*The problem*. Write out the data below in full, unchanged, minus the images.

*Data shown*.
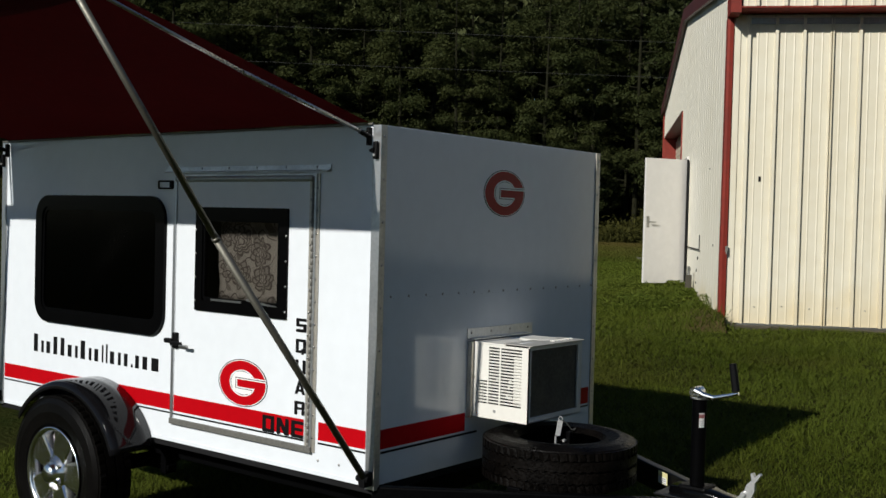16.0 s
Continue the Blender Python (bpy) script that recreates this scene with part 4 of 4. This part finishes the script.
part("edge_trim", boxed(-0.04, 0.02, WID - 0.03, WID + 0.03, 0.5, EAVE, m=SHM), M_REDTRIM, shed)
part("door_jamb", boxed(-0.035, 0.09, WDOOR[0] - 0.045, WDOOR[0], 0.55, WDOOR[3] + 0.03, m=SHM), M_DOORW, shed)
part("door_jamb", boxed(-0.02, 0.09, WDOOR[1], WDOOR[1] + 0.045, 0.55, WDOOR[3] + 0.03, m=SHM), M_DOORW, shed)
part("door_head", boxed(-0.02, 0.09, WDOOR[0], WDOOR[1], WDOOR[3], WDOOR[3] + 0.03, m=SHM), M_DOORW, shed)
# walk door swung wide open on its near jamb
LEAF = Matrix.Translation(sh(-0.012, WDOOR[0] - 0.20, 0)) @ Matrix.Rotation(radians(29.5 + 90 + 122), 4, "Z")
leaf = part("walk_door", boxed(0.0, 0.855, -0.022, 0.022, 0.640, 2.700, bevel=0.004, m=LEAF), M_DOORW, shed, "white steel door standing wide open")
part("latch_plate", boxed(0.775, 0.822, 0.022, 0.028, 1.56, 1.74, bevel=0.002, m=LEAF), M_STEEL, leaf)
part("lever_handle", boxed(0.665, 0.800, 0.060, 0.078, 1.635, 1.655, bevel=0.006, m=LEAF), M_STEEL, leaf)
part("latch_plate", boxed(0.775, 0.822, -0.028, -0.022, 1.56, 1.74, bevel=0.002, m=LEAF), M_STEEL, leaf)
part("lever_handle", boxed(0.665, 0.800, -0.078, -0.060, 1.635, 1.655, bevel=0.006, m=LEAF), M_STEEL, leaf)
for z in (0.9, 1.7, 2.5):
    part("door_hinge", tubed(LEAF @ Vector((-0.01, 0, z - 0.06)), LEAF @ Vector((-0.01, 0, z + 0.06)), 0.012, 8), M_STEEL, leaf)
# dark strip down the wall beside the open door's hinge edge
part("hinge_side_strip", boxed(-0.046, -0.020, WDOOR[0] - 0.34, WDOOR[0] - 0.23, 0.66, 2.70, m=SHM), M_DARK, shed)
# torn sheet and scrapes on the gable end
part("sheet_tear", boxed(-0.032, -0.018, 2.95, 6.0, 1.248, 1.260, m=SHM), M_DARK, shed)
part("sheet_tear", boxed(-0.030, -0.018, 2.945, 2.957, 1.248, 1.46, m=SHM), M_DARK, shed)
rust = random.Random(11)
for v, z, r in ((3.05, 1.13, 0.022), (3.2, 0.95, 0.024), (3.25, 0.76, 0.018), (3.15, 0.62, 0.022), (3.3, 0.56, 0.020), (1.6, 2.34, 0.012), (0.9, 1.35, 0.012), (3.5, 0.60, 0.016)):
    rim = [(v + 2.2 * r * math.cos(a) * rust.uniform(0.5, 1.2), z + r * math.sin(a) * rust.uniform(0.5, 1.3)) for a in [k * 0.785 for k in range(8)]]
    part("rust_hole", sheet(bmesh.new(), [sh(-0.028, p, w) for p, w in rim], 0.008, tuple(-SU)), M_DARK, shed)
# roof with dark rake boards
for sgn in (-1, 1):
    v_e, v_p = (WID / 2 + sgn * (WID / 2 + 0.25)), WID / 2
    z_e = EAVE - 0.25 * (PEAK - EAVE) / (WID / 2)
    part("roof_sheet", sheet(bmesh.new(), [sh(-0.06, v_e, z_e + 0.02), sh(LEN, v_e, z_e + 0.02), sh(LEN, v_p, PEAK + 0.02), sh(-0.06, v_p, PEAK + 0.02)], 0.05, (0, 0, 1)), M_GALV, shed)
    part("rake_board", sheet(bmesh.new(), [sh(-0.085, v_e, z_e - 0.13), sh(-0.085, v_e, z_e + 0.08), sh(-0.085, v_p, PEAK + 0.08), sh(-0.085, v_p, PEAK - 0.13)], 0.06, tuple(SU)), M_ROOF, shed, "dark red rake trim")
part("far_wall", boxed(0.02, LEN, WID - 0.1, WID, 0.3, EAVE, m=SHM), M_CREAM, shed)
part("end_wall", boxed(LEN - 0.1, LEN, 0.05, WID, 0.3, EAVE, m=SHM), M_CREAM, shed)
# stencilled mark on the long side stands as a plain bar
part("stencil_mark", boxed(0.372, 0.398, 0.004, 0.0085, 2.115, 2.175, m=SHM), M_DARK, shed)


def bank_height(p, q):
    """Height of the low earth bank along the foot of the gable end, over the lawn."""
    return 0.17 * np.exp(-((p + 0.08) / 0.36) ** 2) * np.clip((q + 0.62) / 0.4, 0, 1) * np.clip((3.0 - q) / 2.9, 0, 1)


bm = bmesh.new()
rows = []
for i in range(15):
    p = -1.1 + 1.1 * i / 14
    row = []
    for j in range(33):
        q = -0.62 + 6.2 * j / 32
        at = sh(p, q, 0)
        lump = 0.012 * noise.noise((p * 6, q * 6, 3.0))
        row.append(bm.verts.new((at.x, at.y, ground_z(at.x, at.y) - 0.015 + float(bank_height(p, q)) + lump)))
    rows.append(row)
for a, b in zip(rows, rows[1:]):
    for j in range(32):
        bm.faces.new((a[j], b[j], b[j + 1], a[j + 1]))
tagged(part("earth_bank", bm, M_EARTH, smooth=True), "bare brown earth bank with weeds along a shed", "earth bank", kind="structure")
slab = part("concrete_sill", boxed(0.06, LEN, -0.24, 0.35, 0.20, 0.452, bevel=0.015, m=SHM), M_CONCRETE)
tagged(slab, "weathered concrete sill along the foot of a shed", "sill", kind="structure")
pad = part("concrete_pad", boxed(-0.15, 1.3, -0.9, 0.9, 0.40, 0.645, bevel=0.02, m=Matrix.Translation((-12.6, 26.2, 0)) @ Matrix.Rotation(radians(29.5), 4, "Z")), M_PAD)
tagged(pad, "pale concrete pad in the lawn", "slab", kind="structure")
post = part("hydrant_post", boxed(-0.045, 0.045, -0.04, 0.04, 0.38, 0.80, bevel=0.008, m=SHM @ Matrix.Translation((-0.09, 3.85, 0.05))), M_WOODP)
tagged(post, "weathered wooden post with a water tap", "post")
part("tap_pipe", tubed(sh(-0.09, 3.85, 0.84), sh(-0.09, 3.85, 0.94), 0.022, 10), M_STEEL, post)
part("tap", tubed(sh(-0.09, 3.79, 0.935), sh(-0.09, 3.91, 0.955), 0.026, 10), M_STEEL, post)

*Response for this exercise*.
16.0 s
Continue the Blender Python (bpy) script that recreates this scene with part 4 of 4. This part finishes the script.
part("edge_trim", boxed(-0.04, 0.02, WID - 0.03, WID + 0.03, 0.5, EAVE, m=SHM), M_REDTRIM, shed)
part("door_jamb", boxed(-0.035, 0.09, WDOOR[0] - 0.045, WDOOR[0], 0.55, WDOOR[3] + 0.03, m=SHM), M_DOORW, shed)
part("door_jamb", boxed(-0.02, 0.09, WDOOR[1], WDOOR[1] + 0.045, 0.55, WDOOR[3] + 0.03, m=SHM), M_DOORW, shed)
part("door_head", boxed(-0.02, 0.09, WDOOR[0], WDOOR[1], WDOOR[3], WDOOR[3] + 0.03, m=SHM), M_DOORW, shed)
# walk door swung wide open on its near jamb
LEAF = Matrix.Translation(sh(-0.012, WDOOR[0] - 0.20, 0)) @ Matrix.Rotation(radians(29.5 + 90 + 122), 4, "Z")
leaf = part("walk_door", boxed(0.0, 0.855, -0.022, 0.022, 0.640, 2.700, bevel=0.004, m=LEAF), M_DOORW, shed, "white steel door standing wide open")
part("latch_plate", boxed(0.775, 0.822, 0.022, 0.028, 1.56, 1.74, bevel=0.002, m=LEAF), M_STEEL, leaf)
part("lever_handle", boxed(0.665, 0.800, 0.060, 0.078, 1.635, 1.655, bevel=0.006, m=LEAF), M_STEEL, leaf)
part("latch_plate", boxed(0.775, 0.822, -0.028, -0.022, 1.56, 1.74, bevel=0.002, m=LEAF), M_STEEL, leaf)
part("lever_handle", boxed(0.665, 0.800, -0.078, -0.060, 1.635, 1.655, bevel=0.006, m=LEAF), M_STEEL, leaf)
for z in (0.9, 1.7, 2.5):
    part("door_hinge", tubed(LEAF @ Vector((-0.01, 0, z - 0.06)), LEAF @ Vector((-0.01, 0, z + 0.06)), 0.012, 8), M_STEEL, leaf)
# dark strip down the wall beside the open door's hinge edge
part("hinge_side_strip", boxed(-0.046, -0.020, WDOOR[0] - 0.34, WDOOR[0] - 0.23, 0.66, 2.70, m=SHM), M_DARK, shed)
# torn sheet and scrapes on the gable end
part("sheet_tear", boxed(-0.032, -0.018, 2.95, 6.0, 1.248, 1.260, m=SHM), M_DARK, shed)
part("sheet_tear", boxed(-0.030, -0.018, 2.945, 2.957, 1.248, 1.46, m=SHM), M_DARK, shed)
rust = random.Random(11)
for v, z, r in ((3.05, 1.13, 0.022), (3.2, 0.95, 0.024), (3.25, 0.76, 0.018), (3.15, 0.62, 0.022), (3.3, 0.56, 0.020), (1.6, 2.34, 0.012), (0.9, 1.35, 0.012), (3.5, 0.60, 0.016)):
    rim = [(v + 2.2 * r * math.cos(a) * rust.uniform(0.5, 1.2), z + r * math.sin(a) * rust.uniform(0.5, 1.3)) for a in [k * 0.785 for k in range(8)]]
    part("rust_hole", sheet(bmesh.new(), [sh(-0.028, p, w) for p, w in rim], 0.008, tuple(-SU)), M_DARK, shed)
# roof with dark rake boards
for sgn in (-1, 1):
    v_e, v_p = (WID / 2 + sgn * (WID / 2 + 0.25)), WID / 2
    z_e = EAVE - 0.25 * (PEAK - EAVE) / (WID / 2)
    part("roof_sheet", sheet(bmesh.new(), [sh(-0.06, v_e, z_e + 0.02), sh(LEN, v_e, z_e + 0.02), sh(LEN, v_p, PEAK + 0.02), sh(-0.06, v_p, PEAK + 0.02)], 0.05, (0, 0, 1)), M_GALV, shed)
    part("rake_board", sheet(bmesh.new(), [sh(-0.085, v_e, z_e - 0.13), sh(-0.085, v_e, z_e + 0.08), sh(-0.085, v_p, PEAK + 0.08), sh(-0.085, v_p, PEAK - 0.13)], 0.06, tuple(SU)), M_ROOF, shed, "dark red rake trim")
part("far_wall", boxed(0.02, LEN, WID - 0.1, WID, 0.3, EAVE, m=SHM), M_CREAM, shed)
part("end_wall", boxed(LEN - 0.1, LEN, 0.05, WID, 0.3, EAVE, m=SHM), M_CREAM, shed)
# stencilled mark on the long side stands as a plain bar
part("stencil_mark", boxed(0.372, 0.398, 0.004, 0.0085, 2.115, 2.175, m=SHM), M_DARK, shed)


def bank_height(p, q):
    """Height of the low earth bank along the foot of the gable end, over the lawn."""
    return 0.17 * np.exp(-((p + 0.08) / 0.36) ** 2) * np.clip((q + 0.62) / 0.4, 0, 1) * np.clip((3.0 - q) / 2.9, 0, 1)


bm = bmesh.new()
rows = []
for i in range(15):
    p = -1.1 + 1.1 * i / 14
    row = []
    for j in range(33):
        q = -0.62 + 6.2 * j / 32
        at = sh(p, q, 0)
        lump = 0.012 * noise.noise((p * 6, q * 6, 3.0))
        row.append(bm.verts.new((at.x, at.y, ground_z(at.x, at.y) - 0.015 + float(bank_height(p, q)) + lump)))
    rows.append(row)
for a, b in zip(rows, rows[1:]):
    for j in range(32):
        bm.faces.new((a[j], b[j], b[j + 1], a[j + 1]))
tagged(part("earth_bank", bm, M_EARTH, smooth=True), "bare brown earth bank with weeds along a shed", "earth bank", kind="structure")
slab = part("concrete_sill", boxed(0.06, LEN, -0.24, 0.35, 0.20, 0.452, bevel=0.015, m=SHM), M_CONCRETE)
tagged(slab, "weathered concrete sill along the foot of a shed", "sill", kind="structure")
pad = part("concrete_pad", boxed(-0.15, 1.3, -0.9, 0.9, 0.40, 0.645, bevel=0.02, m=Matrix.Translation((-12.6, 26.2, 0)) @ Matrix.Rotation(radians(29.5), 4, "Z")), M_PAD)
tagged(pad, "pale concrete pad in the lawn", "slab", kind="structure")
post = part("hydrant_post", boxed(-0.045, 0.045, -0.04, 0.04, 0.38, 0.80, bevel=0.008, m=SHM @ Matrix.Translation((-0.09, 3.85, 0.05))), M_WOODP)
tagged(post, "weathered wooden post with a water tap", "post")
part("tap_pipe", tubed(sh(-0.09, 3.85, 0.84), sh(-0.09, 3.85, 0.94), 0.022, 10), M_STEEL, post)
part("tap", tubed(sh(-0.09, 3.79, 0.935), sh(-0.09, 3.91, 0.955), 0.026, 10), M_STEEL, post)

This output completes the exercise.